By then, Tomás had called for an ambulance while Tina Maher, Eoghan reckons, “thought something was deeply wrong with me at that stage (and) she put me into the recovery position, Billy Devine (a well-known local clubman and Godfather to Eoghan’s wife, Caroline) was supporting my back, and Tina was trying to clear my airway. I was struggling to breathe in through my nose and out through my mouth as she was asking me to do because, as I was later told, the nature of the fractures were interrupting my lung function. We were 15 minutes into all of this when she called her brother to go down the road to her mother’s house to collect an oxygen tank that her mother uses for medicinal purposes, and within 10 minutes of that, I was on the oxygen which kept me going until the ambulance came, which was 50 minutes after the call was made…and in my opinion, and in the opinion of people more qualified than me, that oxygen was a lifesaver.”
Following a 10-minute flight aboard the Athlone-based Air Corps 112 air ambulance (“I was singing songs during the flight after whatever they gave me!”), Eoghan was transferred to University Hospital Limerick, where he spent the following 10 days, complete with a tube in his chest (via the armpit), aiding his recovery.
In the interim, Eoghan’s focus hasn’t been solely devoted to his recovery, now that his eyes have been opened to the deficit in injury trauma assistance at the vast majority of sports venues not only in Waterford, but nationwide.
“Things need to change. Bringing out a water bottle for an injury was fine 20 years ago, and the vast majority of injuries at that time were soft tissue knocks whereas now I think things have evolved; players are bigger now and, younger lads are spending more time in the gym and are physically bigger than you and I were in our late teens/early 20s – that means bigger collisions during matches – and it also means that hospitals are dealing with more catastrophic sports injuries nowadays. And when players go into shock after an injury – not every injury is going to be on the scale of a collapsed lung, granted – but oxygen has many uses when it comes to treating an injury in those first few minutes.”
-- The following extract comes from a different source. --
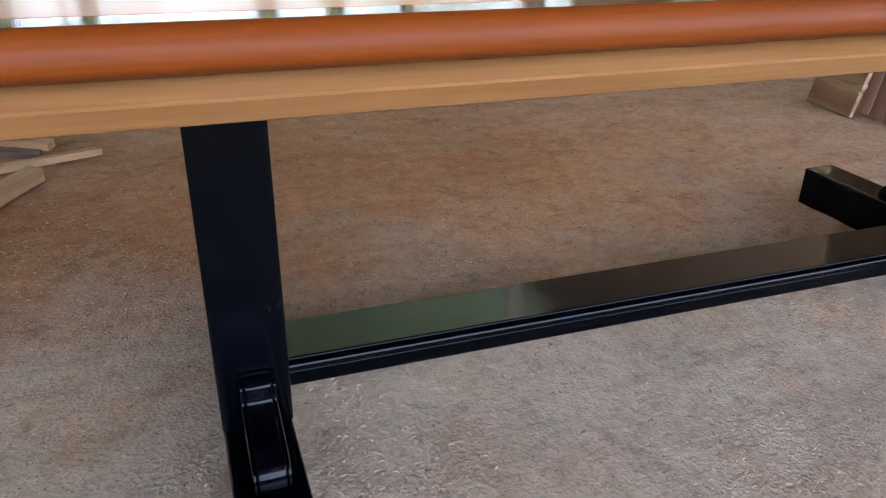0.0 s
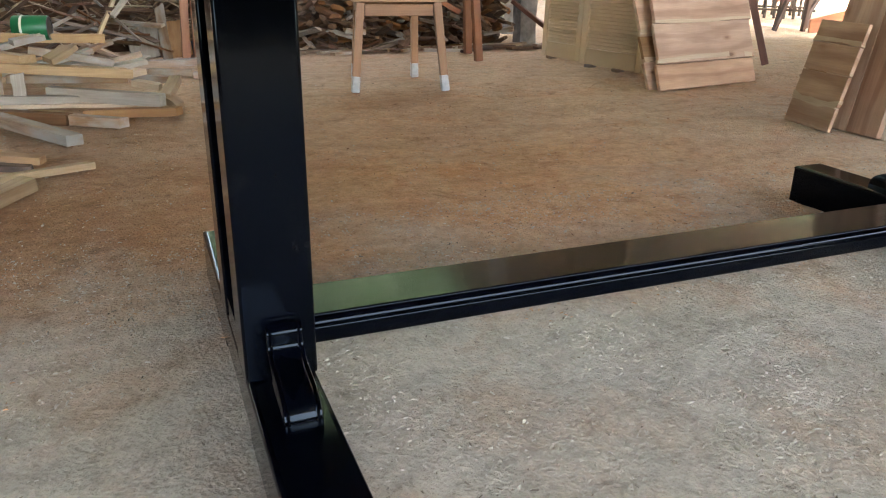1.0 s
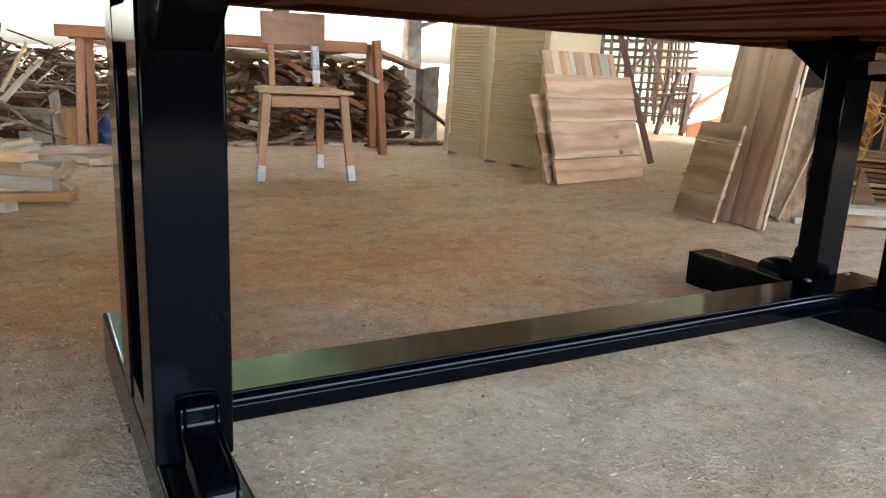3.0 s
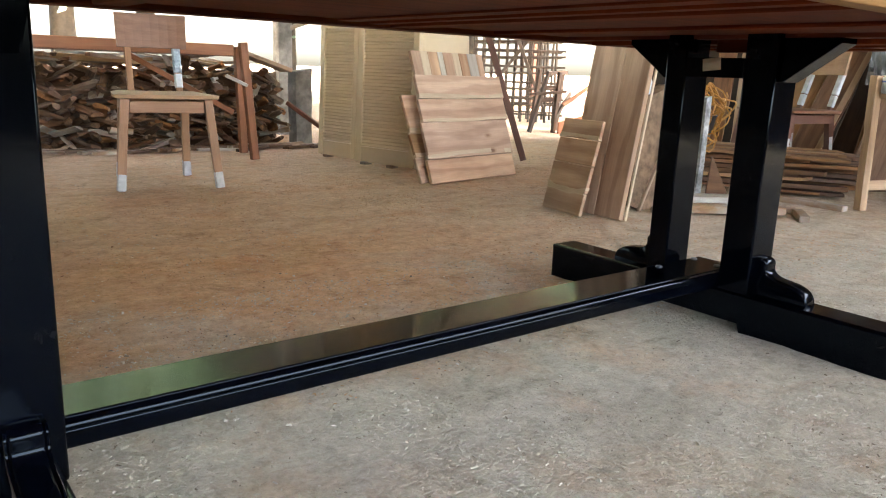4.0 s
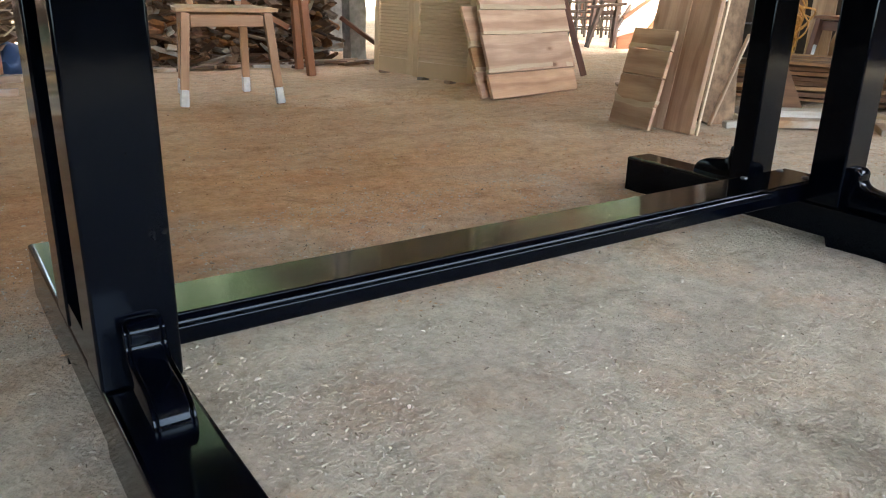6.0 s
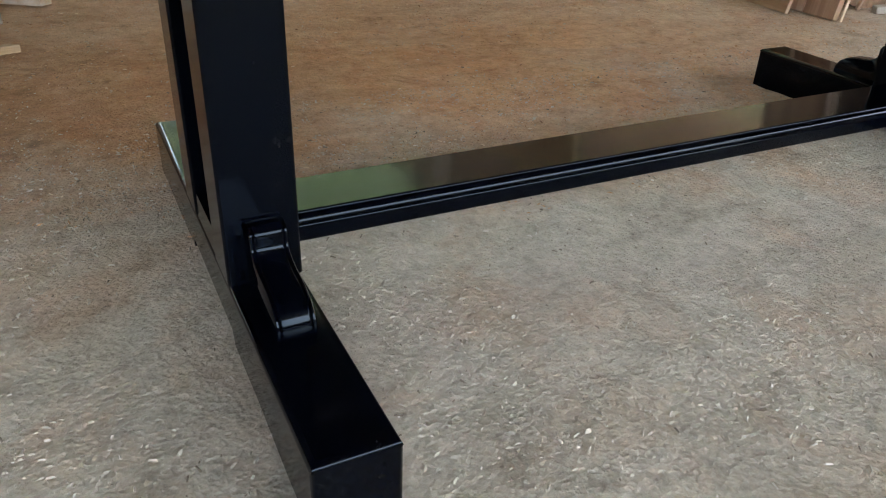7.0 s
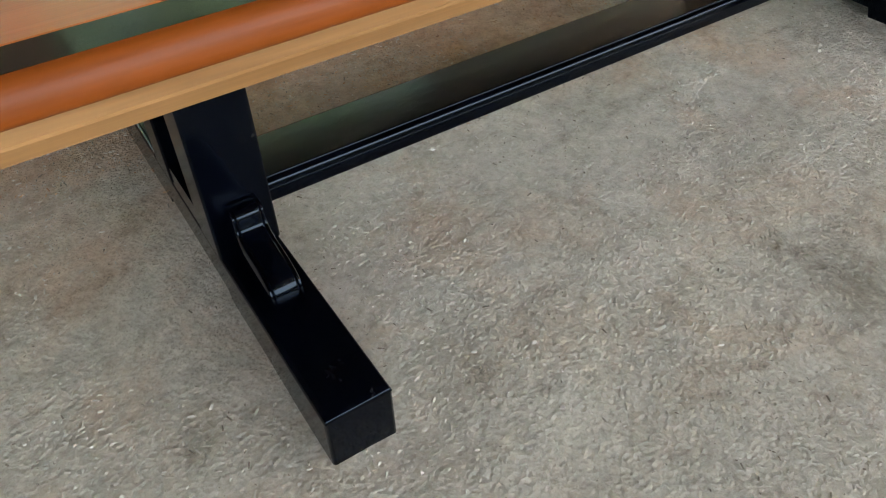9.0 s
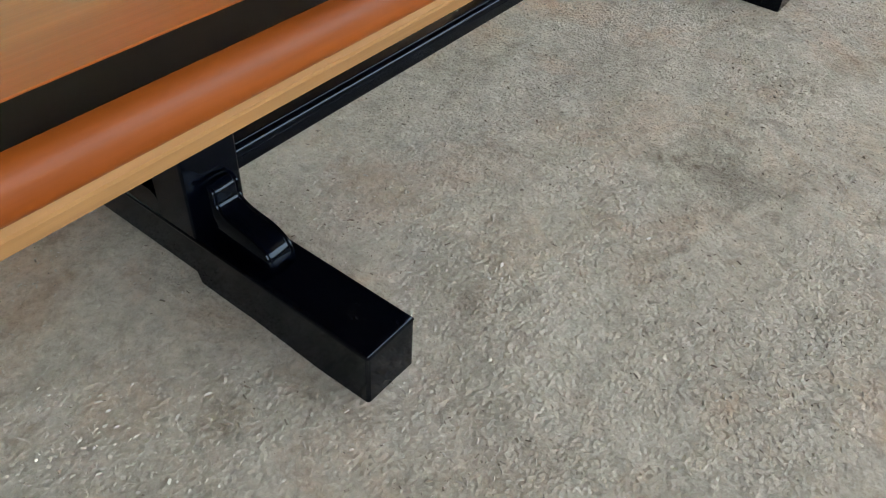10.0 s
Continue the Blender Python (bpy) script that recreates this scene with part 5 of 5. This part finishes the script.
def scrap_planks():
    G = "planks thrown on the floor"
    L = "offcut plank thrown on the earth floor"
    data = (
        ((-0.95, 3.70, 0.22), (-0.12, 3.66, 0.15), 0.07, 0.05, SCRAP_YELLOW), ((-0.45, 3.68, 0.08), (0.0, 3.46, 0.06), 0.05, 0.07, SCRAP_GREY), ((-0.95, 3.62, 0.08), (-0.34, 3.60, 0.055), 0.05, 0.05, SCRAP_GREY),
        ((-0.61, 3.60, 0.045), (-0.12, 3.55, 0.035), 0.06, 0.02, SAP), ((-0.36, 3.36, 0.02), (-0.16, 3.22, 0.02), 0.05, 0.05, SCRAP), ((-0.95, 3.72, 0.02), (-0.36, 3.36, 0.02), 0.05, 0.06, WARM_BOARD),
        ((-0.30, 3.47, 0.018), (0.06, 3.41, 0.018), 0.05, 0.045, WARM_BOARD), ((-0.95, 3.75, 0.08), (-0.32, 2.95, 0.022), 0.06, 0.05, SCRAP), ((-0.75, 2.43, 0.012), (-0.26, 2.61, 0.012), 0.035, 0.028, SCRAP_YELLOW),
        ((-0.60, 2.06, 0.02), (-0.42, 2.42, 0.02), 0.06, 0.05, SCRAP_YELLOW), ((-0.70, 2.84, 0.03), (-0.40, 2.65, 0.03), 0.05, 0.03, WARM_BOARD), ((-0.72, 2.78, 0.012), (-0.43, 2.63, 0.012), 0.05, 0.025, BARK),
        ((0.01, 3.59, 0.05), (0.08, 3.92, 0.08), 0.055, 0.045, PALE_WOOD), ((0.01, 3.66, 0.05), (0.07, 3.50, 0.02), 0.055, 0.04, PALE_WOOD), ((-0.28, 4.13, 0.10), (-0.05, 4.23, 0.13), 0.10, 0.03, SCRAP_GREY),
        ((-0.12, 4.43, 0.02), (0.10, 4.31, 0.02), 0.05, 0.045, SCRAP), ((-0.43, 3.63, 0.22), (-0.35, 3.75, 0.26), 0.08, 0.03, SCRAP_YELLOW), ((-0.51, 3.78, 0.25), (-0.19, 3.82, 0.18), 0.06, 0.04, SCRAP),
        ((-0.85, 3.90, 0.25), (-0.51, 3.70, 0.22), 0.06, 0.045, SCRAP_YELLOW), ((-0.56, 3.70, 0.29), (-0.46, 3.80, 0.30), 0.08, 0.03, SCRAP), ((-0.24, 3.89, 0.10), (-0.07, 4.16, 0.09), 0.07, 0.04, SAP),
        ((-0.39, 3.75, 0.17), (-0.25, 3.95, 0.17), 0.06, 0.04, SCRAP_GREY), ((-0.10, 3.72, 0.10), (0.0, 3.62, 0.09), 0.05, 0.035, SAP), ((-0.60, 3.72, 0.14), (-0.15, 3.80, 0.11), 0.06, 0.045, SCRAP),
        ((-0.56, 3.62, 0.02), (-0.55, 3.63, 0.17), 0.05, 0.04, SCRAP_GREY), ((-0.68, 3.85, 0.02), (-0.66, 3.88, 0.26), 0.07, 0.025, SCRAP), ((0.20, 4.54, 0.02), (-0.08, 4.68, 0.02), 0.05, 0.045, SCRAP),
        ((0.38, 4.95, 0.03), (-0.25, 4.86, 0.03), 0.09, 0.05, SCRAP), ((0.30, 4.44, 0.02), (0.20, 4.43, 0.02), 0.05, 0.045, SCRAP), ((-0.6, 4.3, 0.06), (-0.05, 4.62, 0.03), 0.07, 0.03, SCRAP),
        ((-0.9, 4.2, 0.05), (-0.3, 4.5, 0.16), 0.06, 0.03, SCRAP_GREY), ((-1.2, 4.0, 0.1), (-0.5, 4.25, 0.26), 0.06, 0.035, SCRAP), ((-0.7, 4.6, 0.02), (-0.2, 4.95, 0.16), 0.05, 0.03, SCRAP), ((-0.1, 5.0, 0.03), (-0.55, 5.2, 0.20), 0.05, 0.03, SCRAP),
        ((-0.40, 4.75, 0.03), (-0.05, 4.98, 0.08), 0.09, 0.02, SAP), ((-0.20, 4.62, 0.02), (-0.02, 5.02, 0.06), 0.06, 0.02, SCRAP_GREY), ((-0.95, 4.45, 0.25), (-0.25, 4.72, 0.20), 0.05, 0.06, SCRAP_YELLOW),
    )
    for i, (a, b, w, t, mt) in enumerate(data):
        ln = (Vector(b) - Vector(a)).length
        tagged(part("scrap_plank", rough_board(ln, w, t * 0.75, mt, 800 + i, 0.10), along(a, b)), L, "plank", G)
    tagged(part("square_offcut", rough_board(0.20, 0.19, 0.02, SCRAP_GREY, 850, 0.05), along((-0.02, 5.40, 0.0), (-0.02, 5.46, 0.20), (0, -1, 0.3))), "pale square board standing against the heap", "board")
    tagged(part("upright_offcut", rough_board(0.34, 0.06, 0.03, SCRAP, 851, 0.08), along((0.11, 5.24, 0.0), (0.09, 5.30, 0.33), (0, -1, 0.1))), "upright weathered offcut leaning on the heap", "offcut")
    tagged(part("square_offcut", rough_board(0.24, 0.16, 0.02, WARM_BOARD, 852, 0.05), along((0.20, 5.45, 0.0), (0.19, 5.52, 0.22), (0, -1, 0.3))), "brown board standing against the heap", "board")
    bm = bmesh.new()
    bmesh.ops.create_icosphere(bm, subdivisions=3, radius=1)
    for v in bm.verts:
        v.co = Vector((v.co.x * 0.14, v.co.y * 0.12, max(-0.02, v.co.z * 0.13 + 0.02))) * (1 + 0.35 * noise.noise(v.co * 2.5))
    tagged(part("blue_bag", finish(bm, "blue_bag", BLUE_SHEET, True), pose(0.42, 5.52, 0.02)), "crumpled dark blue plastic bag", "bag")


scrap_planks()


def paint_tin():
    g = thing("paint_tin", pose(-0.57, 4.62, 0.27, 90, 0, 80), "green paint tin lying on scrap wood", "tin")
    m = g.matrix_basis
    part("body", lathe([(0, -0.085), (0.060, -0.085), (0.063, -0.080), (0.063, 0.080), (0.060, 0.085), (0, 0.085)], GREEN_TIN, 24), m, g)
    part("stripe", lathe([(0.0632, -0.045), (0.0636, -0.044), (0.0636, -0.034), (0.0632, -0.033)], PALE_TIN, 24), m, g, "pale stripe")
    part("lid", lathe([(0, 0.0852), (0.05, 0.0852), (0.052, 0.088), (0.06, 0.088), (0.061, 0.0852)], STEEL, 20), m, g, "grey metal lid")


paint_tin()


# ---------------- trees outside ----------------
def tree(x, y, h, seed, crown_from=0.3):
    r = random.Random(seed)
    t = thing("tree", pose(x, y, 0), "leafy green tree beyond the workshop", "tree", "trees")
    pts = [(x + 0.15 * noise.noise((i, seed, 0)), y + 0.15 * noise.noise((i, seed, 5)), h * 0.75 * i / 6 - 0.1) for i in range(7)]
    part("trunk", tube(pts, [0.20 * (1 - 0.12 * i) for i in range(7)], TRUNK, 8), Matrix.Identity(4), t)
    verts, faces = [], []
    limbs = []
    for k in range(9):
        a, z = r.uniform(0, 6.28), h * r.uniform(crown_from, 0.75)
        ln = h * r.uniform(0.18, 0.32)
        e = (x + ln * math.cos(a), y + ln * math.sin(a), z + ln * 0.5)
        limbs.append(e)
        part("limb", tube([(x, y, z - 0.1), ((x + e[0]) / 2, (y + e[1]) / 2, z + ln * 0.3), e], [0.07, 0.05, 0.02], TRUNK, 6), Matrix.Identity(4), t)
    g = np.random.default_rng(seed)
    n_ = 1300
    for e in limbs + [(x, y, h * 0.85)] * 2:
        c = np.array(e) + g.normal(size=(n_, 3)) * np.array((1, 1, 0.75)) * h * 0.105
        u = g.normal(size=(n_, 3))
        u /= np.linalg.norm(u, axis=1)[:, None]
        v = np.cross(u, g.normal(size=(n_, 3)))
        v /= np.linalg.norm(v, axis=1)[:, None]
        q = g.uniform(0.055, 0.11, (n_, 1))
        k = len(verts)
        verts += np.stack([c - u * q, c + v * q * 0.45, c + u * q, c - v * q * 0.45], axis=1).reshape(-1, 3).tolist()
        faces += (np.arange(n_ * 4).reshape(-1, 4) + k).tolist()
    me = bpy.data.meshes.new("crown")
    me.from_pydata(verts, [], faces)
    me.materials.append(LEAF)
    part("crown", me, Matrix.Identity(4), t)


for i in range(15):
    tree(-9.5 + i * 1.75 + 0.5 * math.sin(i * 2.3), 13.2 + 1.2 * math.sin(i * 1.7), 8.8 + 0.9 * math.sin(i * 3.1), 20 + i, 0.26)
for i, (x, y) in enumerate(((15.5, 11.5), (17.0, 8.0), (17.5, 4.5), (-11.5, 10.0), (-12.5, 6.5))):
    tree(x, y, 7.6, 60 + i)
Said Eoghan: “Since my own experience, I’ve been looking into this in a bit of detail, and the Paramedic Support Service recognises that all seriously traumatised players with head injuries, chest injuries, unconsciousness and serious bleeding, should all be given high-flow oxygen as an initial on-field treatment since all these traumas affect the respiratory system.”
With that in mind, Eoghan hopes that the GAA can ensure that all of its clubs are fitted with a medically approved stretcher, neck brace and oxygen supply – and it’s a health policy which the FAI and IRFU should also adopt.
“The GAA could actually take a lead on this. Small five-litre canisters of oxygen with a facemask could be bought quite cheaply. After all, Croke Park is taking in plenty of money from gate receipts, the Sky deal and so on and we’re talking about a very small investment here on an issue which we as an Association, should make a proactive move on.” My sentiments exactly, Eoghan.